What Could The Fed’s Actions Do for Metals Prices?
Federal Reserve Action To Propel Gold And Silver Prices
The Meeting of the Central Bankers at Jackson Hole has just concluded with the main item of interest being the speech made by The Chairman of Federal Reserve, Jay Powell. A major policy shift was the theme in that the U.S. Central Bank was to allow “average inflation targeting.” Roughly interpreted means the Fed will allow inflation to run “moderately” higher than the central bank’s stated goal of 2% “for some time”
This is a vague statement and begs the question of how much higher is inflation acceptable? 3% or 8% and for how long is “for some time” two months or three years? The Federal Reserve has no real targets and therefore can not be held accountable for their actions as this policy is opened ended to say the least. The takeaway from this Jackson Hole Jolly is that inflation is coming and that it will be supportive of gold and silver and their associated stocks.

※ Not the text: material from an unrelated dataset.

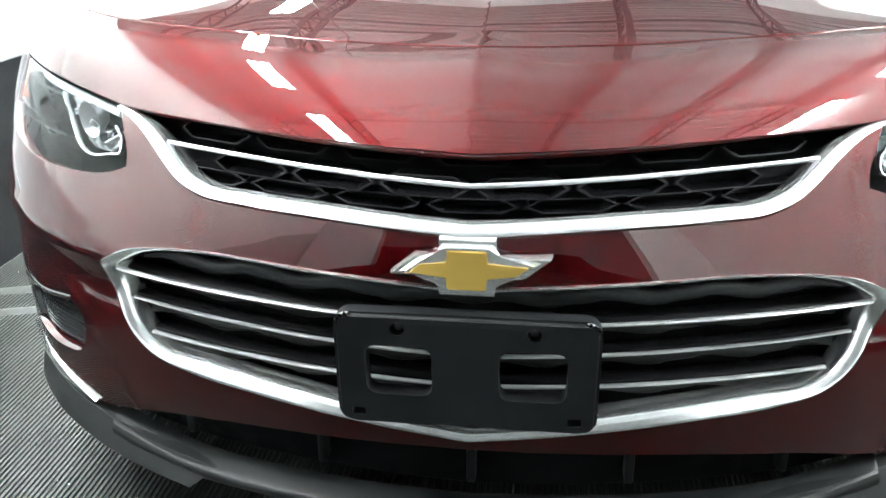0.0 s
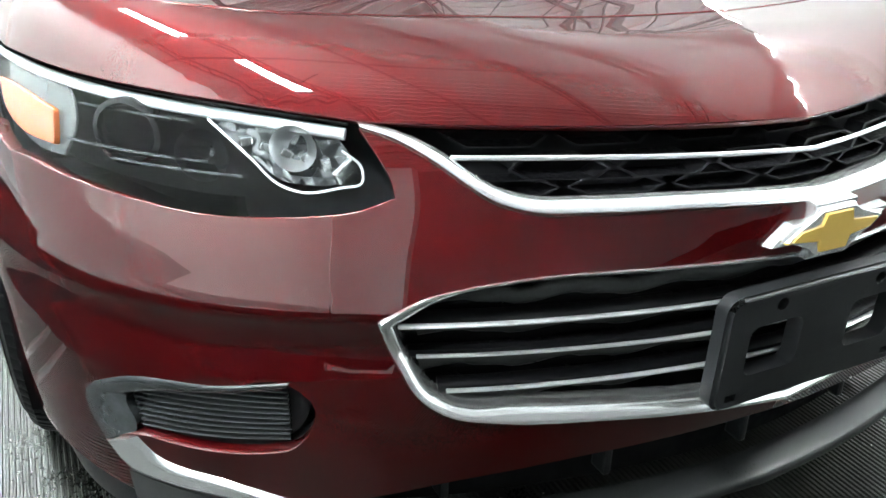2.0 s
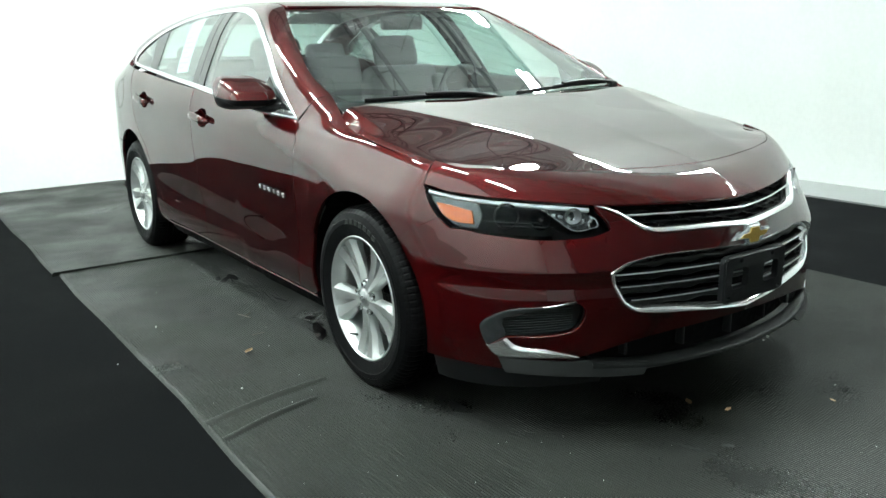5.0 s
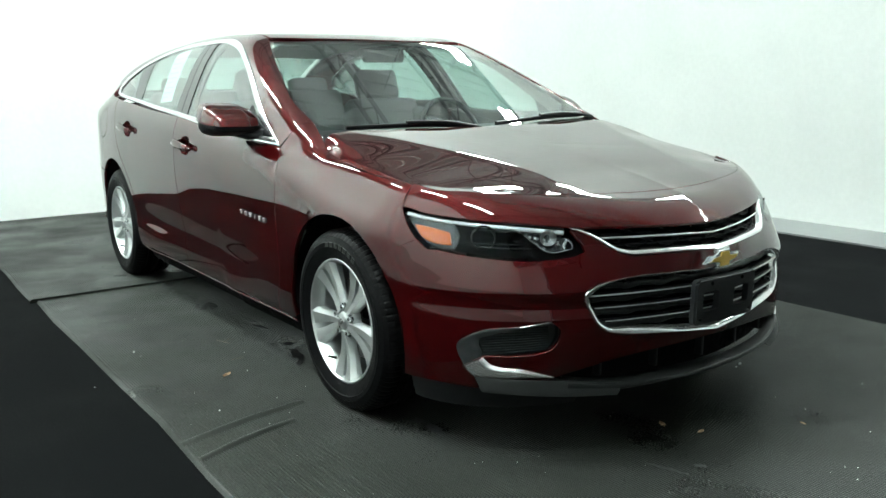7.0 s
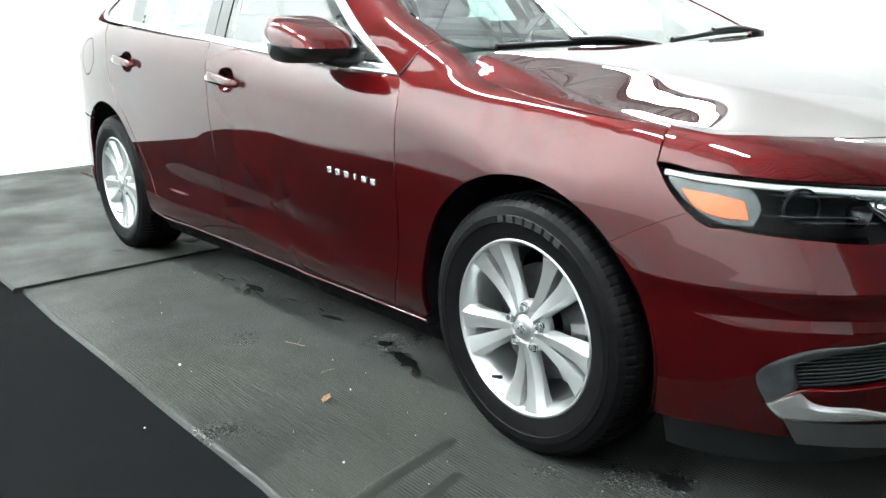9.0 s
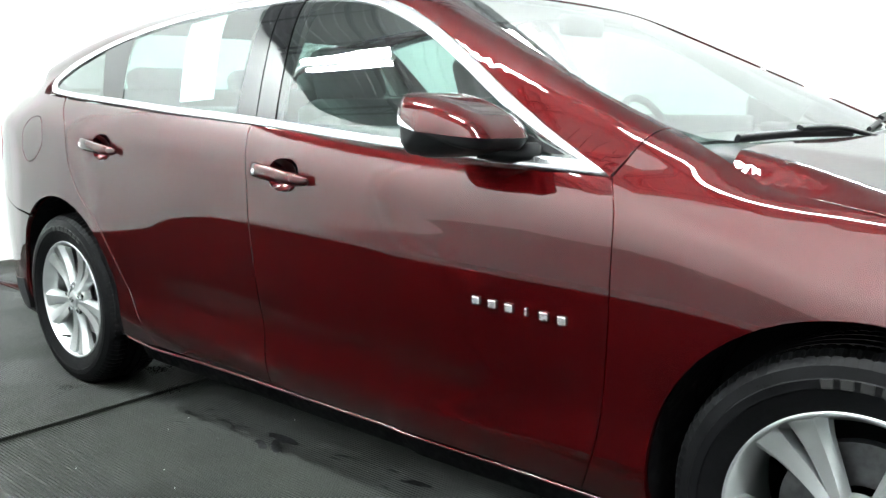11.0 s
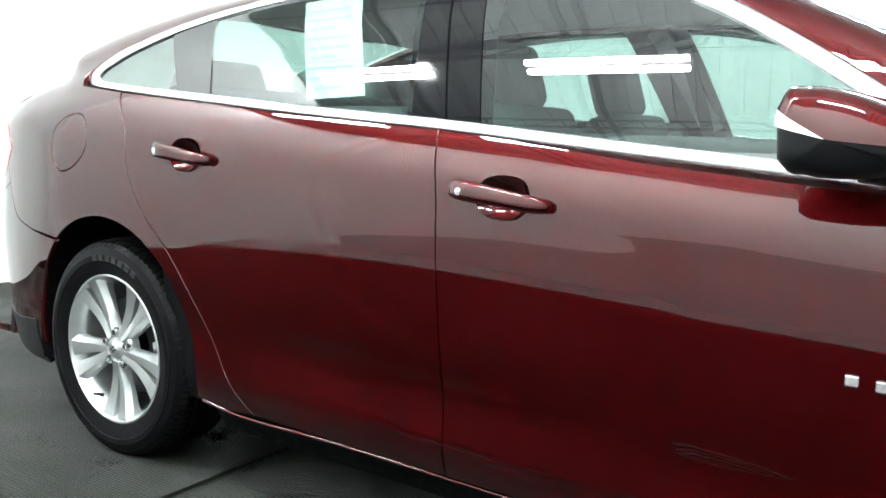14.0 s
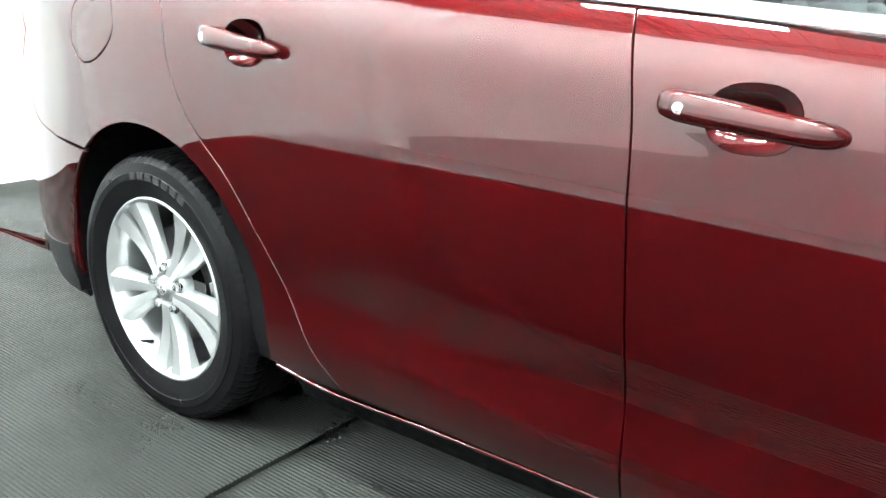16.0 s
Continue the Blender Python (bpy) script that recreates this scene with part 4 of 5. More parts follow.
# plate bracket
def bracket():
    zc, w, h = .482, .154, .076
    bm = bmesh.new()
    out = [(sx * (w - r * (1 - math.cos(a))), sz * (h - r * (1 - math.sin(a)))) for r in (.02,) for sx, sz, rng in ((1, 1, (0, 90)), (-1, 1, (90, 0)), (-1, -1, (0, 90)), (1, -1, (90, 0))) for a in np.radians(np.linspace(*rng, 6))]
    holes = []
    for cx in (-.078, .078):
        holes.append([(cx + sx * (.039 - .012 * (1 - math.cos(a))), .002 + sz * (.033 - .012 * (1 - math.sin(a)))) for sx, sz, rng in ((1, 1, (0, 90)), (-1, 1, (90, 0)), (-1, -1, (0, 90)), (1, -1, (90, 0))) for a in np.radians(np.linspace(*rng, 4))])
        holes.append([(cx + .0085 * math.cos(a), .058 + .0085 * math.sin(a)) for a in np.linspace(0, 2 * math.pi, 13)[:-1]])
        holes.append([(cx * 1.64 + .008 * u, -.058 + .005 * v) for u, v in ((1, 1), (-1, 1), (-1, -1), (1, -1))])
    loops = [np.array(out)] + [np.array(q) for q in holes]
    pts, lines = np.concatenate(loops), []
    s = 0
    for q in loops:
        lines += [(s + i, s + (i + 1) % len(q)) for i in range(len(q))]
        s += len(q)
    v2, _, tri, *_ = delaunay_2d_cdt([Vector(p) for p in pts], lines, [], 0, 1e-6)
    v2, tri = np.array([tuple(v) for v in v2]), np.array([list(t) for t in tri])
    tri = tri[within(v2[tri].mean(1), loops)]
    place = lambda p, d: (p[0], -.985 + d + .06 * p[1] * -.5 + .02 * abs(p[0]), zc + p[1])
    f = [bm.verts.new(place(p, 0)) for p in v2]
    b = [bm.verts.new(place(p, .022)) for p in v2]
    for t in tri:
        bm.faces.new([f[i] for i in t])
    for (i, j) in lines:
        bm.faces.new((f[i], f[j], b[j], b[i]))
    edge = [e for e in bm.edges if e.verts[0] in f[:len(out)] and e.verts[1] in f[:len(out)] and len(e.link_faces) == 2 and any(len(q.verts) == 4 for q in e.link_faces)]
    bmesh.ops.bevel(bm, geom=edge, offset=.005, segments=3, affect="EDGES")
    return bm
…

A Brief Look At Some Of The Current Issues
As we see it there are two major issues, firstly we are heading into a recession which is long overdue, and it will present its own set of challenges for us all to face and deal with. The second issue is that the global economy is being battered by the Coronavirus pandemic. In an attempt to lessen the impact of the recession and also to battle the pandemic record amounts of cash is being generated in order to cushion these two body blows. This flood of cash is already having an impact on the US Dollar, it has been in decline for the last 5 months or so. Over a 12-month period it has increased in value from $1400/Oz to $1932/Oz registering an increase of some 38%, which is a terrific start for a Bull Market. Gold had managed to trade as high as $1700/Oz before being hit by the pandemic in March 2020, however, it recovered quickly and has continued its trek to higher ground.
Also worthy of note is that from March the US Dollar started to head south and gold started to head north suggesting that their inverse relationship remains intact. The days of The Central Bank targeting the ‘normalization’ of interest rates are dead and buried. Interest rates are now expected to stay low for the foreseeable future and coupled with more Quantitative Easing we expect the US Dollar to decline even further in value. This decline in value along with the misery amount of interest on offer for our investment funds will cause investors to rotate out of currencies and into the field of hard assets, one of which is the precious metals sector.
The Federal Reserve will continue to implement a policy of financial support via the mass production of Dollar Bills. This will dilute the value of the US Dollar and as gold has an inverse relationship to it, gold will be the beneficiary. A similar policy is also being implemented by other central banks so the US Dollar may find support as foreign investors flee from their currencies in the belief that the US Dollar is a safer place for their funds. I remain firmly in the camp that these dips should be bought aggressively as this bull market is in its infancy.